To those who follow more attentively political and cultural matters in the state of Israel, this minor incident nevertheless brought to mind two factors that were important for different reasons: Natalie Portman’s debut film as a director, and the Amos Oz novel, A Tale of Love and Darkness, which is the basis of the film’s screenplay.[1]
A worthwhile film
In the United States – the adopted country of Natalie Portman who was born in Jerusalem on June 9, 1981, and whose real surname is Hershlag – A Tale of Love and Darkness was released in 2015, and was even presented at Cannes. In Italy it appeared after two years through the courage of a small distribution company, Cesare Fragnelli’s Altre Storie. The Italian DVD did not have much success, despite it being accompanied by a new edition of the novel in Feltrinelli’s Universale Economia series.
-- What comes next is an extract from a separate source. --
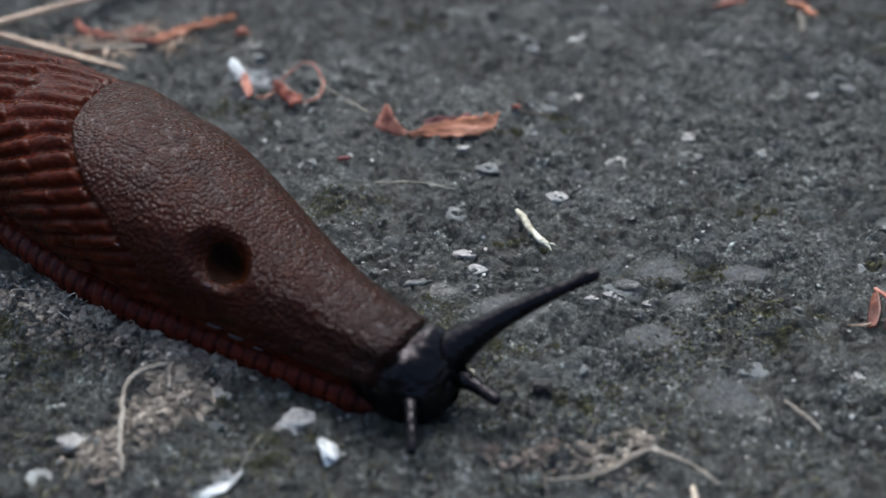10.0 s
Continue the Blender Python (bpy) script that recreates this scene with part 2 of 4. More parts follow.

Not even the image of Portman on the posters and the cover of the DVD aroused much interest: this is the fate of many films that are not designed to attract a ready-made audience. Moreover, religious issues in films have never been among the most popular, and A Tale of Love and Darkness, given in the Italian version the banal title Sognare è vivere (To Dream is to Live) was thought only to concern the Jewish people. There have been so many dramas recently with a similar focus, exploring themes beyond the atrocities perpetrated by the Nazis during the Second World War.